- EXERCISE OBJECTIVE -
Among the lines of data below, reproduce only those from the one with "scene.render.fps = FPS" through the one with "for path, value", exactly as they stand, both ends included.

== MATERIAL FOR THIS EXERCISE

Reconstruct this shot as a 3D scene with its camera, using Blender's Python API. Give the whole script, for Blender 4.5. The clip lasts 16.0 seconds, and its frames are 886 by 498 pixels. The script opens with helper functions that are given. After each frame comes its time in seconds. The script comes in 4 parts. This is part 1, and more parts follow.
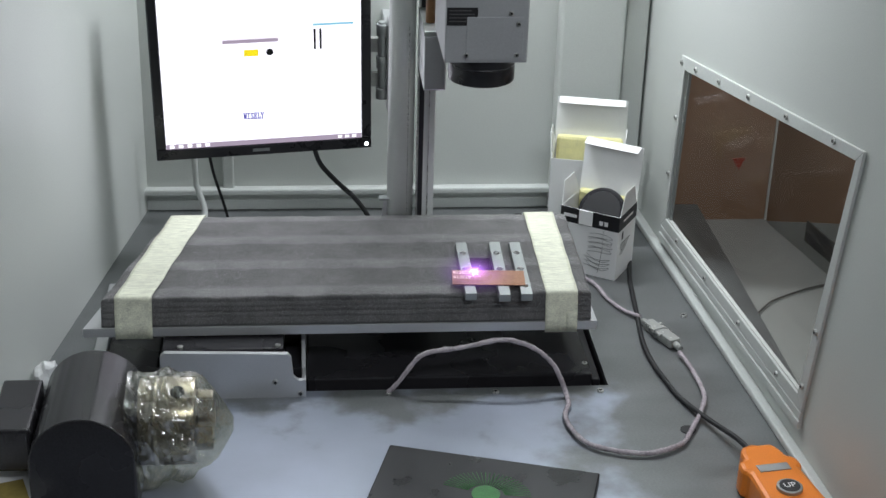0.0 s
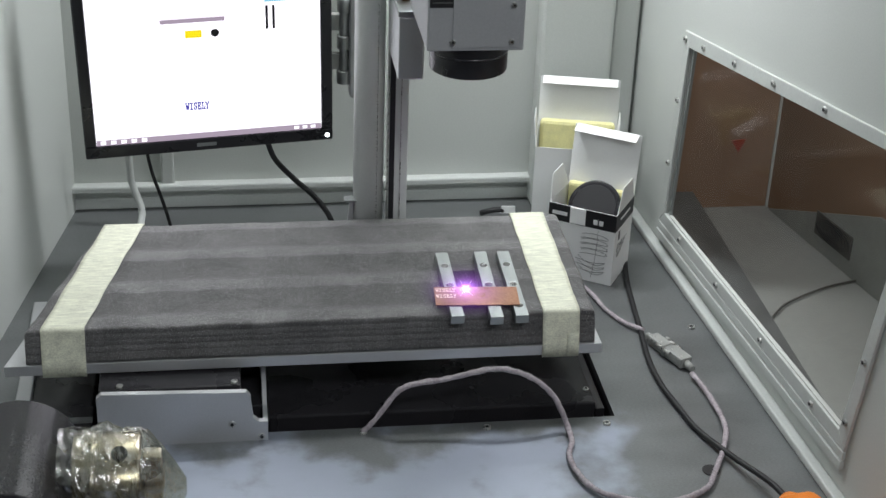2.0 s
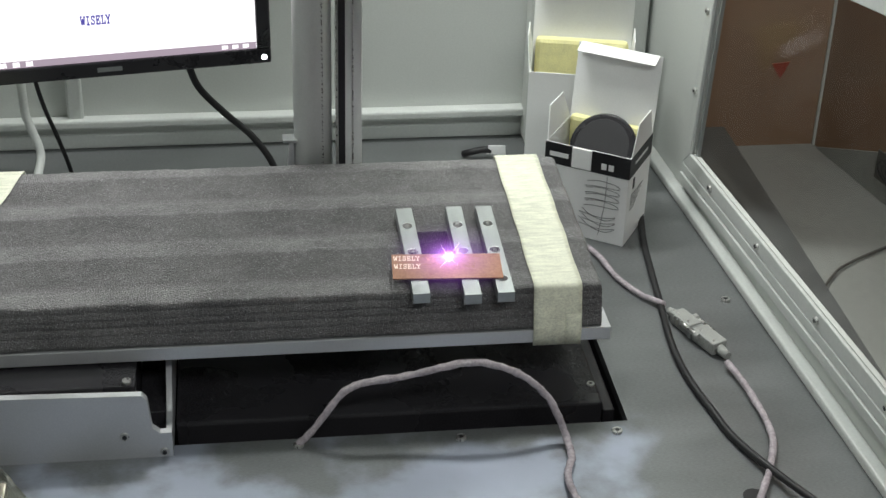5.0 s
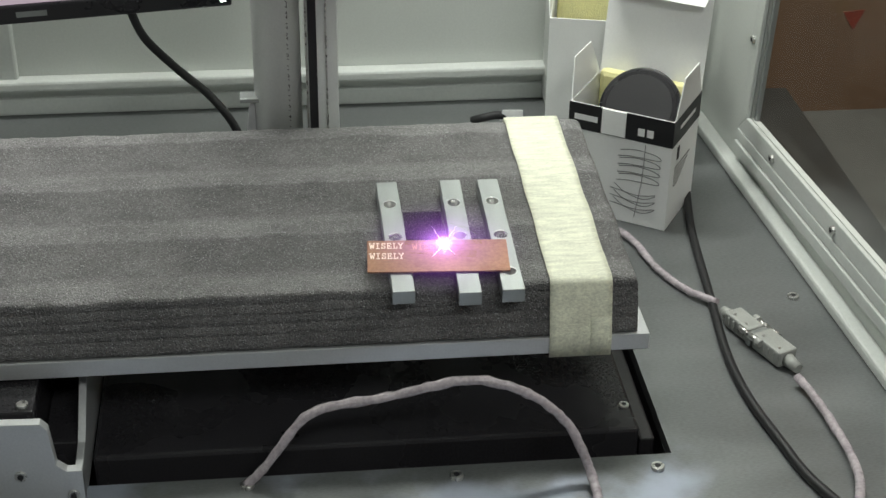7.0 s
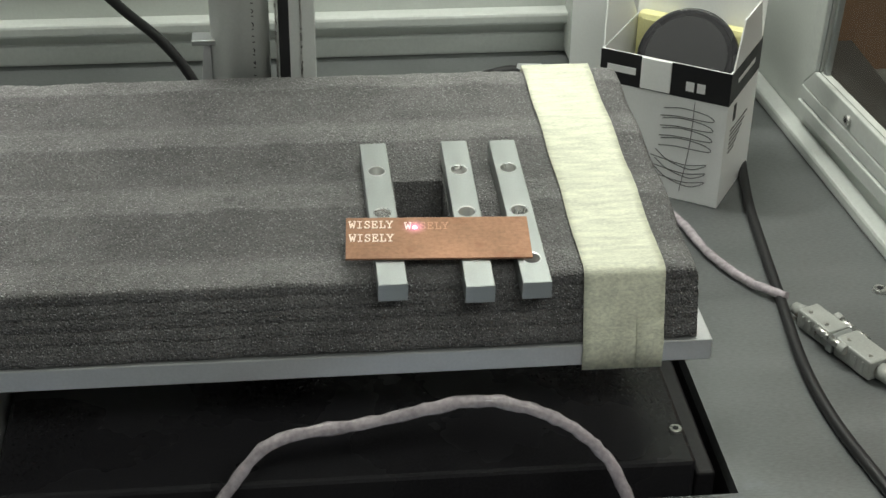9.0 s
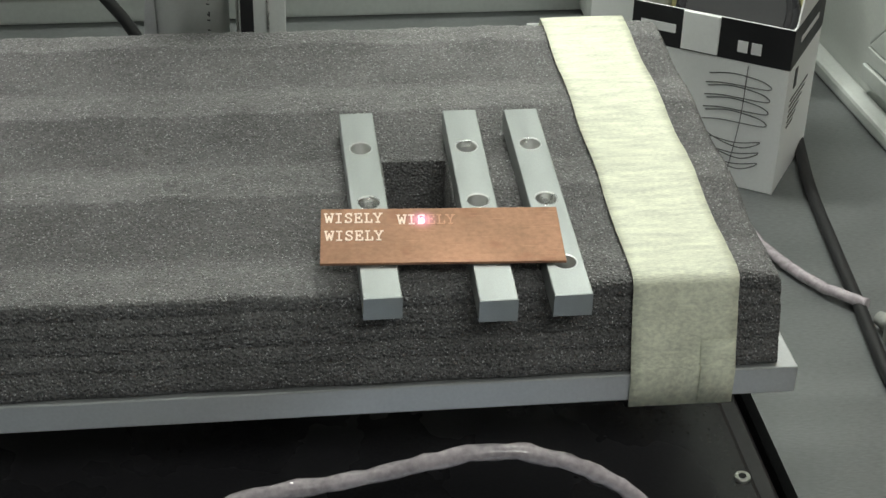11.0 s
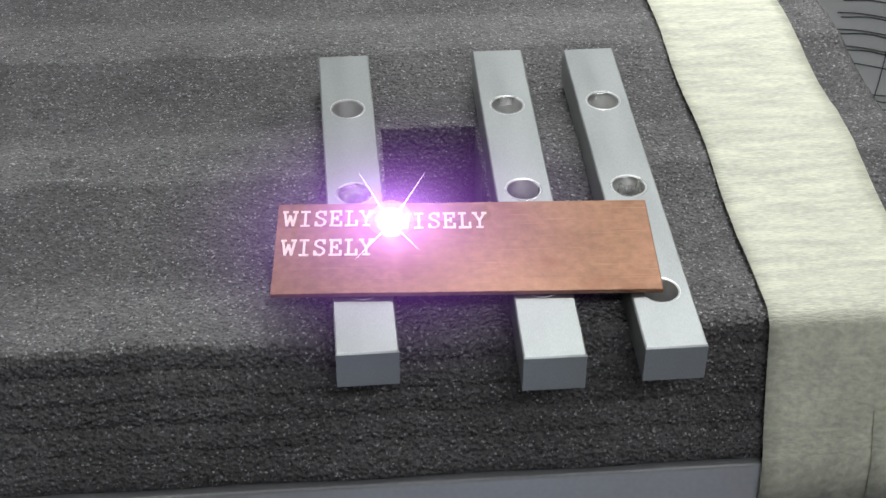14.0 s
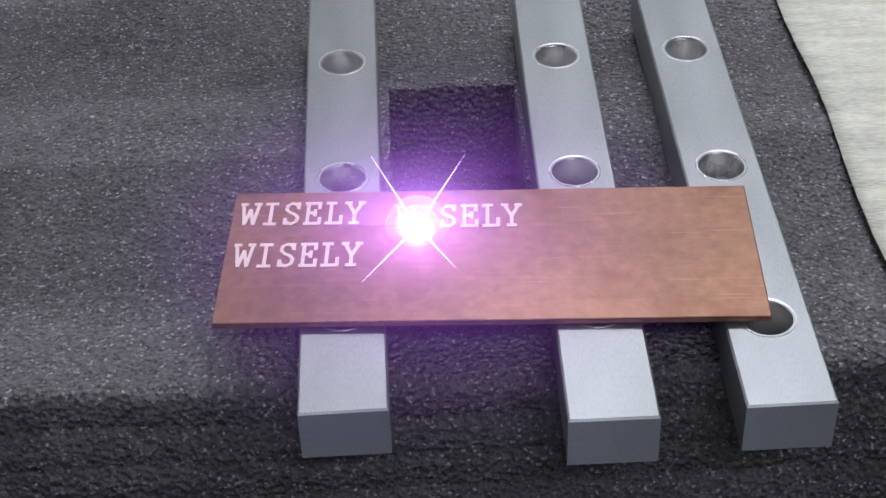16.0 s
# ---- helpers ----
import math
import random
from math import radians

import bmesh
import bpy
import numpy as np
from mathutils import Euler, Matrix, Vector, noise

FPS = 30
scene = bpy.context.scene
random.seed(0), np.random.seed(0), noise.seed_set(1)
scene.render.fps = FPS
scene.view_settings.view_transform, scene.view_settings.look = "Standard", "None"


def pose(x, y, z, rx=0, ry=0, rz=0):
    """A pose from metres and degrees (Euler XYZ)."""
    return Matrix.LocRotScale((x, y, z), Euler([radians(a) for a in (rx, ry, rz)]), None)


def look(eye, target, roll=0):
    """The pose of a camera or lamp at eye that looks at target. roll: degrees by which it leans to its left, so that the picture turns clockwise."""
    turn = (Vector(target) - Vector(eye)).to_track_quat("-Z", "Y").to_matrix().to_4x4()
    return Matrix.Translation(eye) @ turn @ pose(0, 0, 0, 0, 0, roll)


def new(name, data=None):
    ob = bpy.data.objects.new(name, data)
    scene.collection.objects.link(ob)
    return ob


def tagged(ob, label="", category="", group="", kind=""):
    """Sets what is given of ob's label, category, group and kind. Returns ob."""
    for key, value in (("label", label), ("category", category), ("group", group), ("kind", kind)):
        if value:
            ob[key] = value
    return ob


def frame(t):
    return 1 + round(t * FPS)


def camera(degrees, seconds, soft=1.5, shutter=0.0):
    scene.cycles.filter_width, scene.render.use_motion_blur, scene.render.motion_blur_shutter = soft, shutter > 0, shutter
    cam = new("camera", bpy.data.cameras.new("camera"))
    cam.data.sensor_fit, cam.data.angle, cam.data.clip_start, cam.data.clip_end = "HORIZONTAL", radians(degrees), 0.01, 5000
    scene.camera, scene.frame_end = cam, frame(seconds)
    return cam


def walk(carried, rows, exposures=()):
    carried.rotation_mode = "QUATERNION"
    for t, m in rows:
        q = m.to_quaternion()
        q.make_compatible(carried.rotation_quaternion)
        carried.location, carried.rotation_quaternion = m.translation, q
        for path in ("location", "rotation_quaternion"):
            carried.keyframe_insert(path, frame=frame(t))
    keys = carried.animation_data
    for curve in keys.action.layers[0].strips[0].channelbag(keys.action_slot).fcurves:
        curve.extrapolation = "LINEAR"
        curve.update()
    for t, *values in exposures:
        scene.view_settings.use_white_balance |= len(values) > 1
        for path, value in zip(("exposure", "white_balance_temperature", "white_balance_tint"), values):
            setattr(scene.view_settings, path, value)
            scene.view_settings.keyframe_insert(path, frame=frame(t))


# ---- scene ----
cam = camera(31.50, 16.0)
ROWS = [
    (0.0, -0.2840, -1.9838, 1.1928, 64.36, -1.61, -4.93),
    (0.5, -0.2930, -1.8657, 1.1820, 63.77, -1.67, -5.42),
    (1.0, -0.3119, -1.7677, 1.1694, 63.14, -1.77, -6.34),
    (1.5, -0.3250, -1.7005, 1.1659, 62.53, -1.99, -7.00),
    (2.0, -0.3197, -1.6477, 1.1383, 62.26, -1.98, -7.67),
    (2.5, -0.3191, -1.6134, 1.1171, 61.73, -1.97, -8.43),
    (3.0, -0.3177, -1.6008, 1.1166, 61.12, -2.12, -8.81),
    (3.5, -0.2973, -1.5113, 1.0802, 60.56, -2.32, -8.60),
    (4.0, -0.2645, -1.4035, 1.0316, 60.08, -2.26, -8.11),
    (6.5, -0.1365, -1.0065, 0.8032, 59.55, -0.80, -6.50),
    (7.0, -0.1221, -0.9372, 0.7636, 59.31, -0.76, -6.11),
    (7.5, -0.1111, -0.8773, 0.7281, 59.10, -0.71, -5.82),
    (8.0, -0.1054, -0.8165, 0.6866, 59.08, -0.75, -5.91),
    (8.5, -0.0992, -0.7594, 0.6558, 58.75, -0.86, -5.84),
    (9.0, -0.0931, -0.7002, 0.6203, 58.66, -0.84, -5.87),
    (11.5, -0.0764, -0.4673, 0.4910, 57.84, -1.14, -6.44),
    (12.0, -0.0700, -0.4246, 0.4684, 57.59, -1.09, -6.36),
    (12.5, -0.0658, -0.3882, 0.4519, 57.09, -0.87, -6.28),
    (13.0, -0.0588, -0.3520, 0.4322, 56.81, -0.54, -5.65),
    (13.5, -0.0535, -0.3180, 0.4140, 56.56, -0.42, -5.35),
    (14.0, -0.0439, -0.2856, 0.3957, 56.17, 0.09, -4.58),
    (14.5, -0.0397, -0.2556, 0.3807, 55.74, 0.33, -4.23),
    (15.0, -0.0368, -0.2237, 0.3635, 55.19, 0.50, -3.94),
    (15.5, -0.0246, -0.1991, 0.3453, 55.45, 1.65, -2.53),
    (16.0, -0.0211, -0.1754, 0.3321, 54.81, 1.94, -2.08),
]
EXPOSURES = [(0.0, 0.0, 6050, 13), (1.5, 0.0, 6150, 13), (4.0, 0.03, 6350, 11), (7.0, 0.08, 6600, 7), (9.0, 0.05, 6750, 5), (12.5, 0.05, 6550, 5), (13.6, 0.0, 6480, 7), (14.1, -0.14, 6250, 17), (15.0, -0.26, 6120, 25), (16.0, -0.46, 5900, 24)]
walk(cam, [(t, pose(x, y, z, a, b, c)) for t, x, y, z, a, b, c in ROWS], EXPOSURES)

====
== MATERIAL FOR THIS EXERCISE

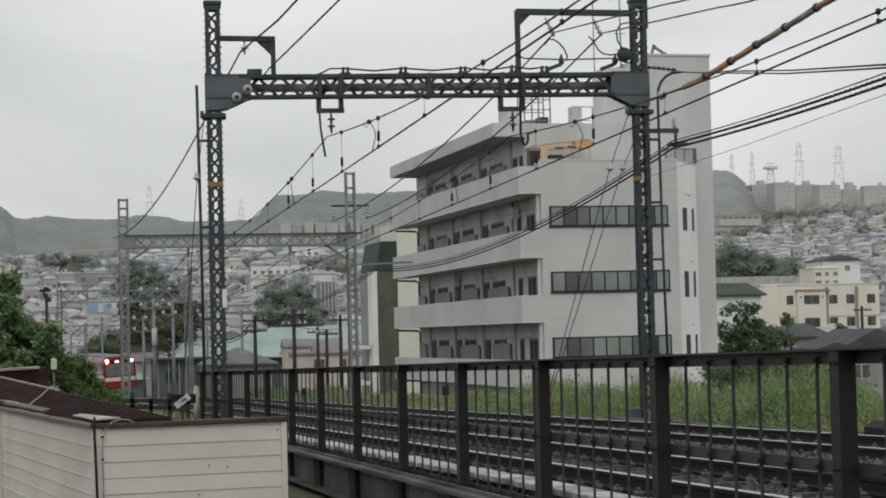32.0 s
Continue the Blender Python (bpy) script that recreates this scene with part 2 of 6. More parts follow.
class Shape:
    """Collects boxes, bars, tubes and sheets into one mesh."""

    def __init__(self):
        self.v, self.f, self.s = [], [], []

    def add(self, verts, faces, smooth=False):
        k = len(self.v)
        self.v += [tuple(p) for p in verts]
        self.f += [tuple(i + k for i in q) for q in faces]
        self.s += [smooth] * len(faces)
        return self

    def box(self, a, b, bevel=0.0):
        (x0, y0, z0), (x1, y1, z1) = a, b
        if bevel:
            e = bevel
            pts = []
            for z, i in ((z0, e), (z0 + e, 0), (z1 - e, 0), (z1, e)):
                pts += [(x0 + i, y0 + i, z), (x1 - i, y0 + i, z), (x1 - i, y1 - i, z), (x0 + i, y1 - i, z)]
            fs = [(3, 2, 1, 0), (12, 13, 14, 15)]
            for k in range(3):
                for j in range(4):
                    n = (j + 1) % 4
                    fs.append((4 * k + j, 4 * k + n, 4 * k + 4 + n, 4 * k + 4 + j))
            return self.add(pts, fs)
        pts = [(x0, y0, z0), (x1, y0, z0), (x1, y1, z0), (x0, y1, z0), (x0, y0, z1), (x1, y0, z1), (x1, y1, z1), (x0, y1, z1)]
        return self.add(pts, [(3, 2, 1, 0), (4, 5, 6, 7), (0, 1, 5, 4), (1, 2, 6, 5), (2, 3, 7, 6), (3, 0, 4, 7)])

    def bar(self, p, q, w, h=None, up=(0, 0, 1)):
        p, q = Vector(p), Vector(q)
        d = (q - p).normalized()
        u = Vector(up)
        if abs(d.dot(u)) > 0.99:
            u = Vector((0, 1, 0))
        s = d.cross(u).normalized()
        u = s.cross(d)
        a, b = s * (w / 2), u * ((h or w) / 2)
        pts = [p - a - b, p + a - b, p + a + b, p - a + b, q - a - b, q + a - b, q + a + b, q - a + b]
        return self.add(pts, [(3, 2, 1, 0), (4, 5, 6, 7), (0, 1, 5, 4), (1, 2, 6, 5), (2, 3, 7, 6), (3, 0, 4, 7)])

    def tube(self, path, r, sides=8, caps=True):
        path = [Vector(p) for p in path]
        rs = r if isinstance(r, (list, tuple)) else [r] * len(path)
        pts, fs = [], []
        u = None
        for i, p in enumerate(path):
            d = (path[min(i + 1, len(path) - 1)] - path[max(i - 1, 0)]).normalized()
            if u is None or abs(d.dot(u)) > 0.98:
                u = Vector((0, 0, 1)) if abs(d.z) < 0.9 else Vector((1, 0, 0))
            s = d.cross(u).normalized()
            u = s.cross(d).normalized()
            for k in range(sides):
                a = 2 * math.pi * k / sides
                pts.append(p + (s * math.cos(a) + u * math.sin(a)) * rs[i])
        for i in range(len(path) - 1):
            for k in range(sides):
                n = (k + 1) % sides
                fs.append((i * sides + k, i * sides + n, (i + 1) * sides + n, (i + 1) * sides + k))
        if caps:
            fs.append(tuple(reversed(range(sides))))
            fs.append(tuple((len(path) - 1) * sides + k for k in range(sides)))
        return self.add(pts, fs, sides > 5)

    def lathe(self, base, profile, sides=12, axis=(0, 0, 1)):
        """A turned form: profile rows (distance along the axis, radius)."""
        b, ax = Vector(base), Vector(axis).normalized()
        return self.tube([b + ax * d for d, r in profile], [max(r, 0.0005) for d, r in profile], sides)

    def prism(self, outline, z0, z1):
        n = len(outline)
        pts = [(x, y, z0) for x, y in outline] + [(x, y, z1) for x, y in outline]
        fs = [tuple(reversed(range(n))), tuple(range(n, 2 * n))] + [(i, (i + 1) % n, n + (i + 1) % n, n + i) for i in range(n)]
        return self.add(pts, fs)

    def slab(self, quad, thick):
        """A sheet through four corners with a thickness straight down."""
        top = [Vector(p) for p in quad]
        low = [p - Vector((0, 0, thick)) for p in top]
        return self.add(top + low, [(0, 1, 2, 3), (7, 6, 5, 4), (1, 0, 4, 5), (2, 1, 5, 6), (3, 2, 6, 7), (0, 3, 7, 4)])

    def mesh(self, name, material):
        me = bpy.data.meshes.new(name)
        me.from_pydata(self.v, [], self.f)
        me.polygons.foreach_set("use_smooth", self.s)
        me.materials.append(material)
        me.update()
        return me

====
== MATERIAL FOR THIS EXERCISE

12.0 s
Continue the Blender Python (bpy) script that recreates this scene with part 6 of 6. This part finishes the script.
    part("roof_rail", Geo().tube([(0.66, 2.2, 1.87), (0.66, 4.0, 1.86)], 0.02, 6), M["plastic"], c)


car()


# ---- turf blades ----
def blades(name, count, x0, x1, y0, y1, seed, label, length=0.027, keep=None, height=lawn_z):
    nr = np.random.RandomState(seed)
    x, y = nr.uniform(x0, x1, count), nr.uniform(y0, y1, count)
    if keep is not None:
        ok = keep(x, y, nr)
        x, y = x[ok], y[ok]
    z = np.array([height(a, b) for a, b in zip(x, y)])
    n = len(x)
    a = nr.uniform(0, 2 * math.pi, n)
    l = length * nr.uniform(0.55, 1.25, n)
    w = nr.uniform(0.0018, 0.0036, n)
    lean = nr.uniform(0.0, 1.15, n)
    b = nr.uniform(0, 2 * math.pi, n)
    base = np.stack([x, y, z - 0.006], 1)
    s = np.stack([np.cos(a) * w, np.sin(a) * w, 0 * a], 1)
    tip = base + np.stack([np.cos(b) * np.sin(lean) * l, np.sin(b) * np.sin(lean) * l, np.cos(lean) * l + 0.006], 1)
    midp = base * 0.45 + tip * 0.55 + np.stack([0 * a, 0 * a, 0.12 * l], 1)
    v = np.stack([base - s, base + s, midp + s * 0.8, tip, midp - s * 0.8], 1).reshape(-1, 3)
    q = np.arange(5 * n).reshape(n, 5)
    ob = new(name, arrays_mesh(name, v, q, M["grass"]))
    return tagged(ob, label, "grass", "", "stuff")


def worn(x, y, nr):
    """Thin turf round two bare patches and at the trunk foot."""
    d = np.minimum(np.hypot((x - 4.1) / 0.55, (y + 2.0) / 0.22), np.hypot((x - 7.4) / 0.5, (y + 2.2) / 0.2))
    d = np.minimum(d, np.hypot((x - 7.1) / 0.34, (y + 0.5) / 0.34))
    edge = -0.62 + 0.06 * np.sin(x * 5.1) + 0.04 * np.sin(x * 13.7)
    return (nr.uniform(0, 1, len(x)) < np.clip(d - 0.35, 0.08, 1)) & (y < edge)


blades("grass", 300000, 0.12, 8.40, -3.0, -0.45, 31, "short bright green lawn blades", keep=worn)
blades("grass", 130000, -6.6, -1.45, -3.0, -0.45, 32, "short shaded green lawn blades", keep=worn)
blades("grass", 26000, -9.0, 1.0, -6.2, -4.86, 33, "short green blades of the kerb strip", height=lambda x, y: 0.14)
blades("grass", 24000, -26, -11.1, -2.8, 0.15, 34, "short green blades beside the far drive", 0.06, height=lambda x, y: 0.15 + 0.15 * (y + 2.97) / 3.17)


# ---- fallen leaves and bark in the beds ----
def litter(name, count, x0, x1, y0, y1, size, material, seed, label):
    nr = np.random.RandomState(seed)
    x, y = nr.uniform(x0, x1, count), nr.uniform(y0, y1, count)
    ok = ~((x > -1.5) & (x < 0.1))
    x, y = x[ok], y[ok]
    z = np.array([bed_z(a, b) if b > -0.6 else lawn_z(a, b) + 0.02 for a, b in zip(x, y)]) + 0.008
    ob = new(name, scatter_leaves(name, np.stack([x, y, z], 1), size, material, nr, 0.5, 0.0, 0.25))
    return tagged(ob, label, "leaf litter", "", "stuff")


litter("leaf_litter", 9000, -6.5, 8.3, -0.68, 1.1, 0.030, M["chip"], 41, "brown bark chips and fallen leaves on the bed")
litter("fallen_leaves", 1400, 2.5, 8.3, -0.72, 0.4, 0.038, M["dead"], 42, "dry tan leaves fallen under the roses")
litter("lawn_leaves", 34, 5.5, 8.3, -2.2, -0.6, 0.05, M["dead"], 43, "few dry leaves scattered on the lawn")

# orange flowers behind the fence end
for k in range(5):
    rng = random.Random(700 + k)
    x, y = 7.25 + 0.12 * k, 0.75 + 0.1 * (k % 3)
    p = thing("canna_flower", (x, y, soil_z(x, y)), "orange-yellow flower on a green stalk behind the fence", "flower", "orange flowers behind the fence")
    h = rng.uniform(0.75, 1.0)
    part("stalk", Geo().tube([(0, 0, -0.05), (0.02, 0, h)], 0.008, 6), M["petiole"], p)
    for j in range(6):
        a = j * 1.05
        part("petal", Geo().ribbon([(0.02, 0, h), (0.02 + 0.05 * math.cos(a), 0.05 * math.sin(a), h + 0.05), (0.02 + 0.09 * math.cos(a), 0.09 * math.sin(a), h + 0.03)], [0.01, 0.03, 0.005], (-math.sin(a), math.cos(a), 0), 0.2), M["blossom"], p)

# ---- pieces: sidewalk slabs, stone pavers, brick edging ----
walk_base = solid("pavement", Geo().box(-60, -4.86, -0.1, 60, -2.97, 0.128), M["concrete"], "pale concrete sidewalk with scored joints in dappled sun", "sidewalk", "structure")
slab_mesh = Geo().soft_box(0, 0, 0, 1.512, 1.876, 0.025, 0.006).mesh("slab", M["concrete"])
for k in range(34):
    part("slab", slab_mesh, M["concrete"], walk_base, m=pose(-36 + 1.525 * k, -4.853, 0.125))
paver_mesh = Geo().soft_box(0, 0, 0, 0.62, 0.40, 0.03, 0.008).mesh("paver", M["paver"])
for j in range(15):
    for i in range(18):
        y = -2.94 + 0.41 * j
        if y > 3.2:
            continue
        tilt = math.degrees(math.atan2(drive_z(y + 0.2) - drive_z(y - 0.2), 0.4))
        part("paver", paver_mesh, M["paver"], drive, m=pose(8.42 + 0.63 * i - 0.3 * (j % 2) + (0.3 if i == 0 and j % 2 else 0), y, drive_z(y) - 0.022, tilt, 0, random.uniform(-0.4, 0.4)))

====

- TASK ANSWER -
scene.render.fps = FPS
scene.view_settings.view_transform, scene.view_settings.look = "Standard", "None"


def pose(x, y, z, rx=0, ry=0, rz=0):
    """A pose from metres and degrees (Euler XYZ)."""
    return Matrix.LocRotScale((x, y, z), Euler([radians(a) for a in (rx, ry, rz)]), None)


def look(eye, target, roll=0):
    """The pose of a camera or lamp at eye that looks at target. roll: degrees by which it leans to its left, so that the picture turns clockwise."""
    turn = (Vector(target) - Vector(eye)).to_track_quat("-Z", "Y").to_matrix().to_4x4()
    return Matrix.Translation(eye) @ turn @ pose(0, 0, 0, 0, 0, roll)


def new(name, data=None):
    ob = bpy.data.objects.new(name, data)
    scene.collection.objects.link(ob)
    return ob


def tagged(ob, label="", category="", group="", kind=""):
    """Sets what is given of ob's label, category, group and kind. Returns ob."""
    for key, value in (("label", label), ("category", category), ("group", group), ("kind", kind)):
        if value:
            ob[key] = value
    return ob


def frame(t):
    return 1 + round(t * FPS)


def camera(degrees, seconds, soft=1.5, shutter=0.0):
    scene.cycles.filter_width, scene.render.use_motion_blur, scene.render.motion_blur_shutter = soft, shutter > 0, shutter
    cam = new("camera", bpy.data.cameras.new("camera"))
    cam.data.sensor_fit, cam.data.angle, cam.data.clip_start, cam.data.clip_end = "HORIZONTAL", radians(degrees), 0.01, 5000
    scene.camera, scene.frame_end = cam, frame(seconds)
    return cam


def walk(carried, rows, exposures=()):
    carried.rotation_mode = "QUATERNION"
    for t, m in rows:
        q = m.to_quaternion()
        q.make_compatible(carried.rotation_quaternion)
        carried.location, carried.rotation_quaternion = m.translation, q
        for path in ("location", "rotation_quaternion"):
            carried.keyframe_insert(path, frame=frame(t))
    keys = carried.animation_data
    for curve in keys.action.layers[0].strips[0].channelbag(keys.action_slot).fcurves:
        curve.extrapolation = "LINEAR"
        curve.update()
    for t, *values in exposures:
        scene.view_settings.use_white_balance |= len(values) > 1
        for path, value in zip(("exposure", "white_balance_temperature", "white_balance_tint"), values):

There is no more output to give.